Art.2. In artikel 2 van hetzelfde besluit wordt het derde lid opgeheven.
Art.3. In hetzelfde besluit wordt een artikel 2/1 ingevoegd, luidende :
" Art. 2/1. § 1. De betaling van de terugkeervergoeding wordt geschorst gedurende de periode waarin de ambtenaar geen recht op wedde heeft.
§ 2. In geval van schorsing van de betaling van deze vergoeding wordt de maximumduur van vijf jaar bedoeld in artikel 3, derde lid verlengd met een duur gelijk aan de schorsing voor zoverre de periode van de schorsing de vier jaar niet overschrijdt.

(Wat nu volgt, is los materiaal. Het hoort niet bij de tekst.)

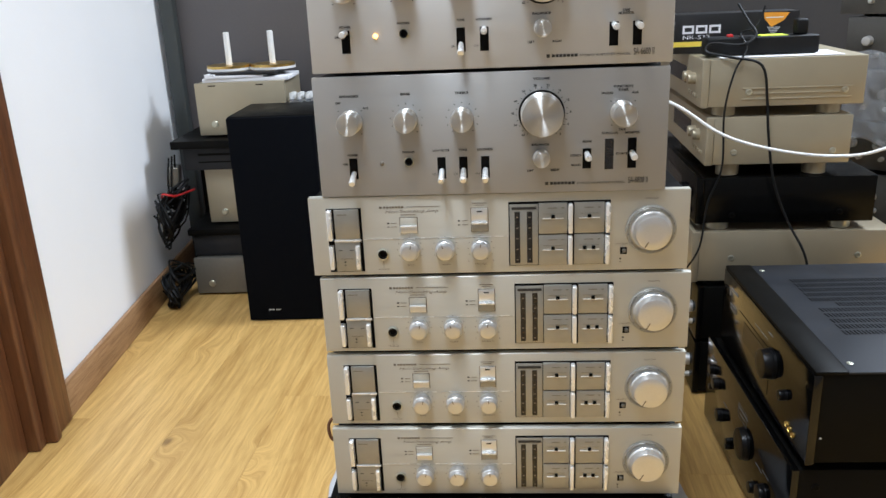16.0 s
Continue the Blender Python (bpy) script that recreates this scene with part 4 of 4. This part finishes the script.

§ 3. De duur van de dienstvrijstelling toegestaan voor het verrichten van een internationale opdracht, zoals voorzien in artikel 99, tweede lid, 1°, c) van het koninklijk besluit van 19 november 1998 betreffende de verloven en afwezigheden toegestaan aan de personeelsleden van de rijksbesturen wordt niet in rekening gebracht bij de berekening van de totale duur van vijf jaar bedoeld in artikel 3, derde lid op de volgende voorwaarden:
1° de internationale opdracht heeft plaats buiten het Belgisch grondgebied ;
2° de dienstvrijstelling toegekend voor het verrichten van een internationale opdracht overschrijdt de vier jaar niet. "
Art.4. In hetzelfde besluit wordt artikel 3 vervangen als volgt:
" Art. 3. De Minister van Buitenlandse Zaken of zijn afgevaardigde kan, na een met redenen omkleed voorstel van het Directiecomité en na gunstig advies van de Inspectie van Financiën, de toekenning van deze vergoeding na afloop van de drie eerste jaren verlengen voor de ambtenaren bedoeld in artikel 1, eerste lid, 1° die een leidinggevende of een expertisefunctie uitoefenen die niet aan een andere ambtenaar kan toevertrouwd worden zonder verlies van kwaliteit en die daardoor hun behoud op het hoofdbestuur rechtvaardigt.
Deze verlenging wordt toegestaan voor een hernieuwbare periode van één jaar, met een maximum van twee jaar, onder dezelfde toekenningsvoorwaarden als deze vermeld in het eerste lid.
Het voordeel van deze vergoeding ten voordele van de ambtenaren bedoeld in artikel 1, eerste lid, 1°, is beperkt tot een totale duur van vijf jaar vanaf hun toevoeging aan het hoofdbestuur."
Art.5. Dit besluit treedt in werking op de eerste dag van de maand volgend op de bekendmaking ervan in het Belgisch Staatsblad.
Art. 6. De minister bevoegd voor Buitenlandse Zaken is belast met de uitvoering van dit besluit.